Mruczkowski, who also played for the Miami Dolphins, earned Super Bowl rings with the Patriots in Super Bowl XXXVIII and Super Bowl XXXIX. He is the older brother of NFL offensive lineman Scott Mruczkowski. Over the years, Mruczkowski has become a successful business owner.

==Early life==
Mruczkowski was named second-team Academic All-American as a senior and sophomore in high school, as well as second-team all-state, first-team all-district, and team co-captain as a senior at Benedictine High School. He also played defensive tackle as his team finished with a 10–1 record and advanced to the state semifinal.

==College career==
Mruczkowski started attending Purdue University in 1998. That year, he was redshirted and did not play, but received the team's Offensive Newcomer Award for the spring season. As a freshman, he started all 12 games at left guard and was selected second-team Freshman All-American by The Sporting News. He was selected honorable mention All-Big Ten by both the coaches and media as a sophomore after starting all 12 games at left guard, which was part of an offensive line that allowed Purdue quarterbacks to be sacked just 10 times in 528 pass attempts (one every 52.8 attempts). In 2001, he started all 12 games at center after moving from left guard during spring practice. He received the team's Pit Bull award for exemplifying tenacity and intense play during the 2002 spring season. As a senior in 2002, he was named honorable mention All-Big Ten by the media after starting all 13 games at center and helped open holes for a Boilermaker rushing attack that amassed 2,861 yards and 26 touchdowns on the ground. He started all 49 games in his four-year stay at Purdue.

==Professional career==

===First stint with Patriots===
Mruczkowski was picked up as a free agent by the New England Patriots in 2003. He was placed on the Patriots reserve/non-football injury list with a leg injury before the beginning of the season. He was subsequently placed on injured reserve and did not play in his rookie season. He then played 17 games total for the 2004 and 2005 season. He was released by the Patriots on September 1, 2007.

===Miami Dolphins===
Mruczkowski was claimed off waivers by the Miami Dolphins the day after his release from the Patriots. He appeared in 15 games for the Dolphins in a reserve role during the 2007 season.
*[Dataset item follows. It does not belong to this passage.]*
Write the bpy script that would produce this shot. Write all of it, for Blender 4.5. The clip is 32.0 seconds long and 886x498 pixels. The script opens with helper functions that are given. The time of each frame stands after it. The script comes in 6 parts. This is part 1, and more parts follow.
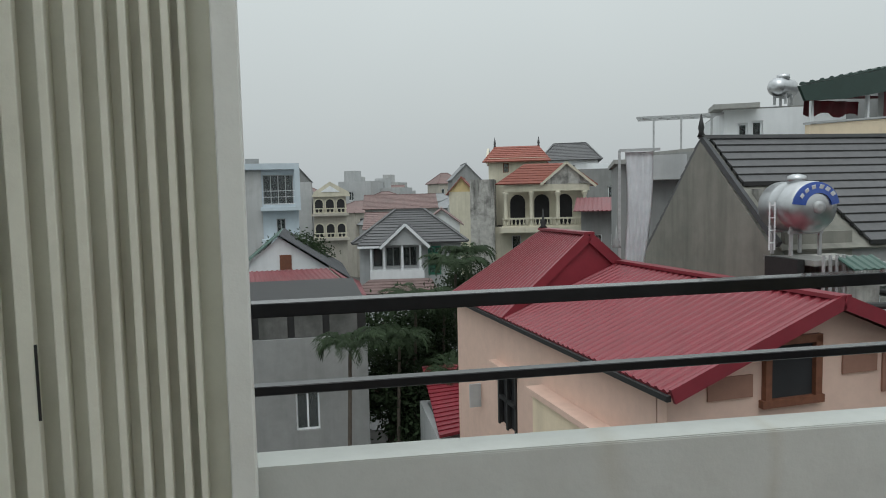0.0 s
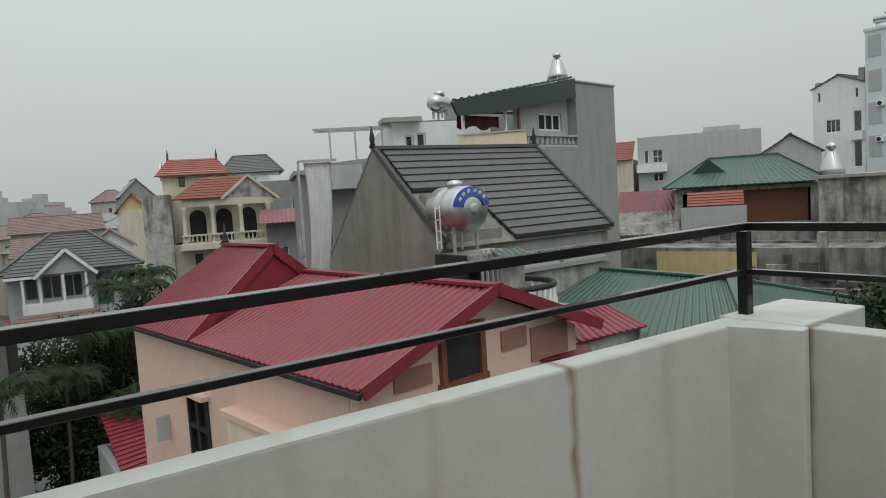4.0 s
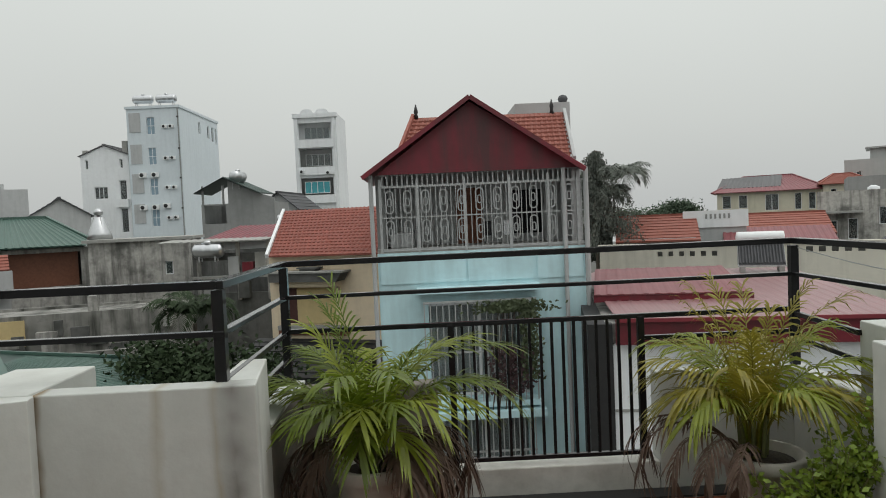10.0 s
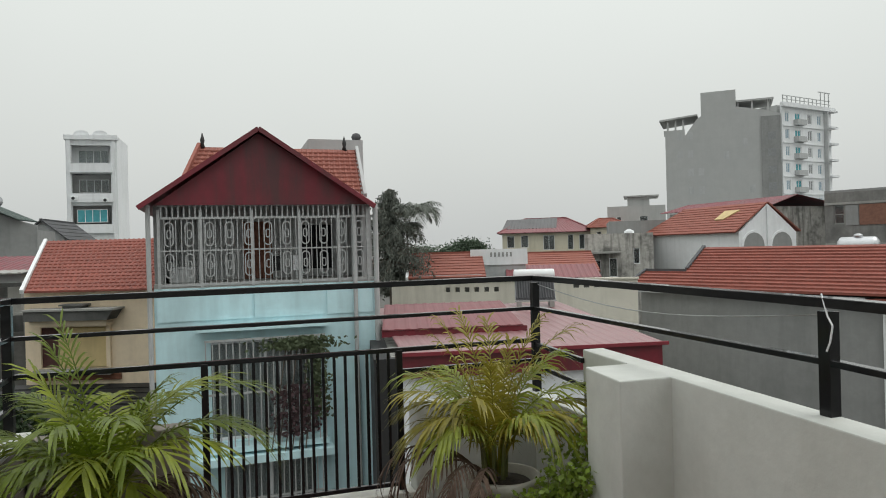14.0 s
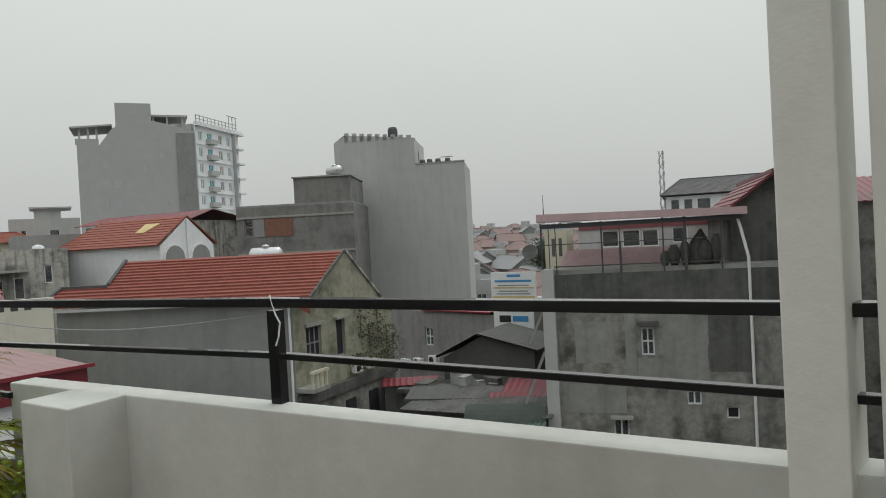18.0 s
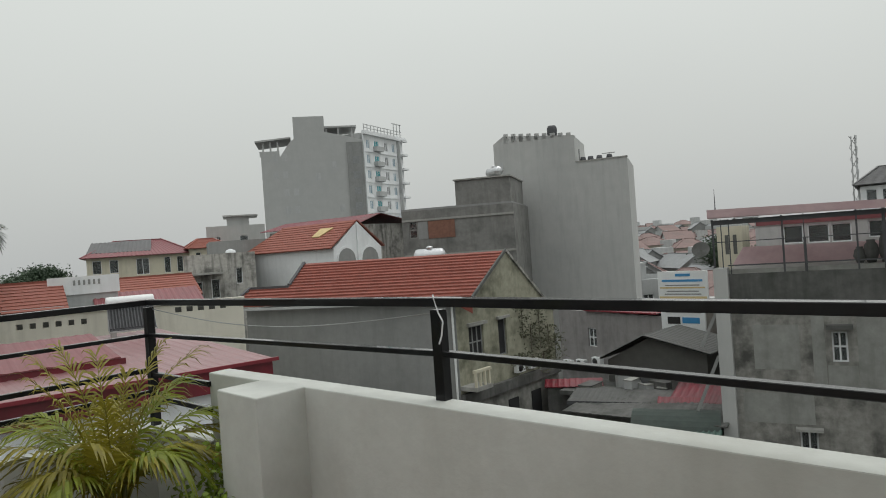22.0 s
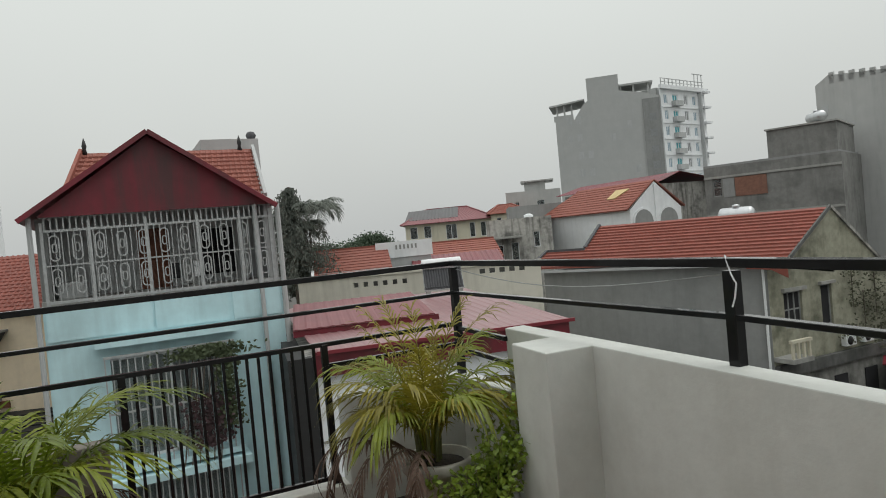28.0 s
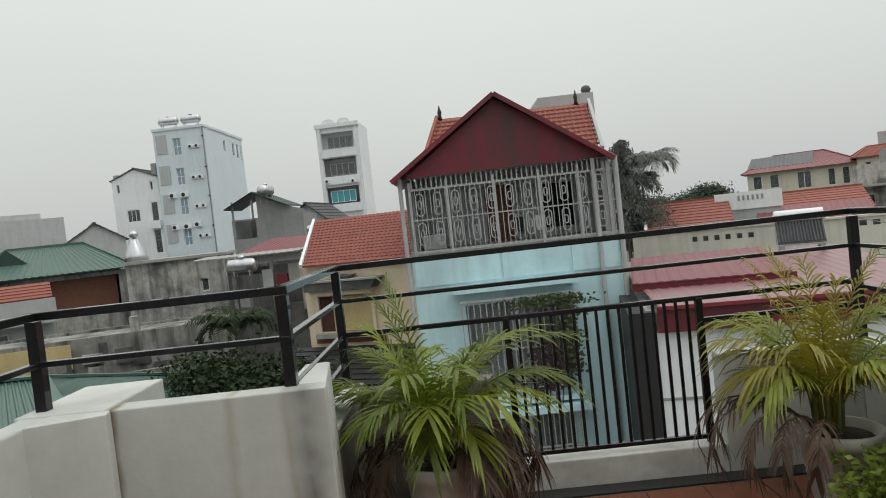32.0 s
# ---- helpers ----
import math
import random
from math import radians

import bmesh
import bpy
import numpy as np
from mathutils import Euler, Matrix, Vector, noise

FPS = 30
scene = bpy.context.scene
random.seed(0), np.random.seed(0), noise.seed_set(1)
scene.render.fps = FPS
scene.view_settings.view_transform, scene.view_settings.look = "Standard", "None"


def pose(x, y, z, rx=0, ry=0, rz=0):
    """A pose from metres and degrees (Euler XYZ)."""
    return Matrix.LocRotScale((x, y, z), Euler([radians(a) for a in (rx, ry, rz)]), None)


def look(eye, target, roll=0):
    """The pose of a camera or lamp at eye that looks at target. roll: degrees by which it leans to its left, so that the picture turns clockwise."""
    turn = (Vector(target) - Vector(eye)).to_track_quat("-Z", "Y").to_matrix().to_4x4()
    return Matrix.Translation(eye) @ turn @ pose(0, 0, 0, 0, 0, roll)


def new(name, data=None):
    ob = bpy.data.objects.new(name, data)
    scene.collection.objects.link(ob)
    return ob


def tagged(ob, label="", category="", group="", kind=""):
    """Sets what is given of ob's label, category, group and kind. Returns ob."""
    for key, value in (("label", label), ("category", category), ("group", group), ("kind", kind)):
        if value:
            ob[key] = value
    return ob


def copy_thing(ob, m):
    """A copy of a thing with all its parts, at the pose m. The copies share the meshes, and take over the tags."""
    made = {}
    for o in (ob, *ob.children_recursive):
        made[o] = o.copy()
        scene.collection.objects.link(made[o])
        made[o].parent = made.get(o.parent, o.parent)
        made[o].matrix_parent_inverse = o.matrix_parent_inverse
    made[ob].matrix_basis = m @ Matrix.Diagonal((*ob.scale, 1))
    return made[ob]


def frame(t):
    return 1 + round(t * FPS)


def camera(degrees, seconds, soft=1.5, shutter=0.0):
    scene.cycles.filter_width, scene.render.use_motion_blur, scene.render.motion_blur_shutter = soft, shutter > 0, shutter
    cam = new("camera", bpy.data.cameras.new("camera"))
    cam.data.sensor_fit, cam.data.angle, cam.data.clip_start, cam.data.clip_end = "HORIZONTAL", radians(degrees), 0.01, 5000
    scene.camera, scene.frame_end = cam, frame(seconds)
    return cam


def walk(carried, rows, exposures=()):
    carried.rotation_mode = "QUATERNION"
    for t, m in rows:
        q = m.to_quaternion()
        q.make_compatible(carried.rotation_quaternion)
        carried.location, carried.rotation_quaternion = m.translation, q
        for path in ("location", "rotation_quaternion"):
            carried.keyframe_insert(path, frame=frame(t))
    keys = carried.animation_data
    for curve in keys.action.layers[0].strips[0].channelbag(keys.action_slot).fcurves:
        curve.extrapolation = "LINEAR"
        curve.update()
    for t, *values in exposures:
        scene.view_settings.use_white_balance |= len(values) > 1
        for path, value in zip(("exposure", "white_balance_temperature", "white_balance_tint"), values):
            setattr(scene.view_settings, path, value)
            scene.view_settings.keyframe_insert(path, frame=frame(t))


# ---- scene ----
cam = camera(65.6, 32.0, soft=1.0)
PATH = [
    (0, (-0.465, 0.22, 1.559), (-0.126, 2.185, 1.404), -1.3),
    (0.5, (-0.481, 0.231, 1.558), (-0.099, 2.188, 1.408), -1.7),
    (1, (-0.49, 0.233, 1.556), (-0.07, 2.185, 1.433), -1.5),
    (1.5, (-0.476, 0.212, 1.552), (0.014, 2.149, 1.451), -2.2),
    (2, (-0.455, 0.195, 1.556), (0.126, 2.107, 1.458), -2.4),
    (2.5, (-0.43, 0.182, 1.548), (0.371, 2.01, 1.424), -2.1),
    (3, (-0.415, 0.167, 1.546), (0.546, 1.916, 1.41), -2.8),
    (3.5, (-0.414, 0.165, 1.547), (0.653, 1.851, 1.402), -3.2),
    (5.5, (-0.396, 0.185, 1.524), (0.935, 1.668, 1.35), -3.6),
    (6, (-0.385, 0.151, 1.53), (0.985, 1.602, 1.388), -2.2),
    (6.5, (-0.382, 0.09, 1.535), (1.075, 1.454, 1.414), -1.5),
    (7, (-0.387, 0.036, 1.537), (1.188, 1.264, 1.426), -2.1),
    (7.5, (-0.392, -0.014, 1.536), (1.323, 1.008, 1.413), -1.7),
    (8, (-0.387, 0.0, 1.538), (1.464, 0.746, 1.417), -0.9),
    (8.5, (-0.362, 0.035, 1.54), (1.549, 0.615, 1.444), -2.3),
    (9, (-0.352, 0.029, 1.539), (1.61, 0.407, 1.449), -2.2),
    (9.5, (-0.361, 0.004, 1.539), (1.632, 0.145, 1.442), -2.3),
    (10, (-0.375, -0.013, 1.541), (1.623, -0.056, 1.454), -2.5),
    (10.5, (-0.376, -0.023, 1.536), (1.615, -0.166, 1.423), -3.1),
    (11, (-0.387, -0.03, 1.537), (1.592, -0.302, 1.432), -3.6),
    (11.5, (-0.398, -0.033, 1.533), (1.559, -0.428, 1.421), -3.3),
    (12, (-0.407, -0.049, 1.532), (1.522, -0.561, 1.402), -3.5),
    (12.5, (-0.411, -0.09, 1.536), (1.515, -0.627, 1.464), -3.2),
    (13, (-0.416, -0.143, 1.537), (1.504, -0.702, 1.508), -3.2),
    (13.5, (-0.422, -0.19, 1.534), (1.472, -0.83, 1.502), -3.0),
    (14, (-0.441, -0.212, 1.538), (1.462, -0.829, 1.534), -1.5),
    (14.5, (-0.445, -0.24, 1.527), (1.443, -0.9, 1.503), -1.9),
    (15, (-0.419, -0.207, 1.529), (1.353, -1.134, 1.491), -2.0),
    (15.5, (-0.453, -0.136, 1.53), (1.048, -1.456, 1.468), -3.3),
    (17.5, (-0.408, -0.161, 1.527), (0.598, -1.888, 1.475), -1.6),
    (18, (-0.377, -0.113, 1.53), (0.508, -1.907, 1.498), -3.1),
    (18.5, (-0.385, -0.107, 1.531), (0.41, -1.941, 1.469), -2.7),
    (19, (-0.438, -0.062, 1.543), (0.419, -1.869, 1.518), -3.6),
    (19.5, (-0.392, -0.116, 1.533), (0.612, -1.845, 1.51), -3.3),
    (20, (-0.369, -0.123, 1.534), (0.846, -1.711, 1.496), -2.2),
    (20.5, (-0.372, -0.13, 1.542), (0.935, -1.644, 1.54), -3.2),
    (21, (-0.373, -0.133, 1.538), (0.952, -1.63, 1.532), -3.1),
    (21.5, (-0.37, -0.132, 1.531), (0.944, -1.64, 1.519), -3.7),
    (22, (-0.379, -0.116, 1.529), (0.895, -1.658, 1.526), -4.0),
    (22.5, (-0.373, -0.122, 1.52), (0.874, -1.685, 1.479), -3.5),
    (23, (-0.373, -0.117, 1.519), (0.884, -1.672, 1.459), -4.6),
    (23.5, (-0.374, -0.118, 1.521), (0.939, -1.625, 1.47), -4.3),
    (24, (-0.373, -0.135, 1.517), (0.977, -1.609, 1.451), -4.7),
    (24.5, (-0.375, -0.133, 1.518), (0.989, -1.595, 1.465), -4.8),
    (26.5, (-0.374, -0.139, 1.515), (1.041, -1.553, 1.475), -5.6),
    (27, (-0.404, -0.135, 1.514), (1.219, -1.303, 1.478), -5.4),
    (27.5, (-0.437, -0.141, 1.515), (1.329, -1.076, 1.447), -5.0),
    (28, (-0.45, -0.113, 1.52), (1.348, -0.988, 1.479), -5.3),
    (28.5, (-0.444, -0.056, 1.523), (1.393, -0.846, 1.492), -5.5),
    (29, (-0.408, -0.021, 1.524), (1.498, -0.626, 1.492), -5.7),
    (29.5, (-0.404, -0.007, 1.531), (1.527, -0.528, 1.514), -5.6),
    (30, (-0.403, -0.008, 1.532), (1.538, -0.49, 1.523), -5.5),
    (30.5, (-0.407, -0.004, 1.533), (1.552, -0.409, 1.512), -6.1),
    (31, (-0.391, 0.017, 1.531), (1.582, -0.312, 1.496), -6.1),
    (31.5, (-0.377, 0.056, 1.525), (1.616, -0.1, 1.463), -6.3),
    (32, (-0.36, 0.11, 1.518), (1.638, 0.148, 1.441), -6.3),
]
walk(cam, [(t, look(eye, aim, roll)) for t, eye, aim, roll in PATH],
     exposures=((0, 0.0, 6150, 7), (3, 0.0, 6300, 7), (6, 0.0, 6500, 7), (8, 0.0, 6500, 9), (10, 0.08, 6500, 9), (12, 0.18, 6500, 9), (14, 0.22, 6500, 9), (15.5, 0.08, 6500, 9), (17.5, 0.0, 6500, 9), (26.5, 0.04, 6500, 9), (28, 0.09, 6500, 9), (30, 0.15, 6500, 9), (32, 0.19, 6500, 9)))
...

He became a free agent at season's end.

===Second stint with Patriots===
On June 6, 2008, Mruczkowski was re-signed by the Patriots.

===First retirement===
On July 26, 2008, Mruczkowski retired from the football after five seasons.

===Florida Tuskers===
Mruczkowski came out of retirement by signing with the Florida Tuskers of the United Football League on August 25, 2009. He was placed on injured reserve on October 20.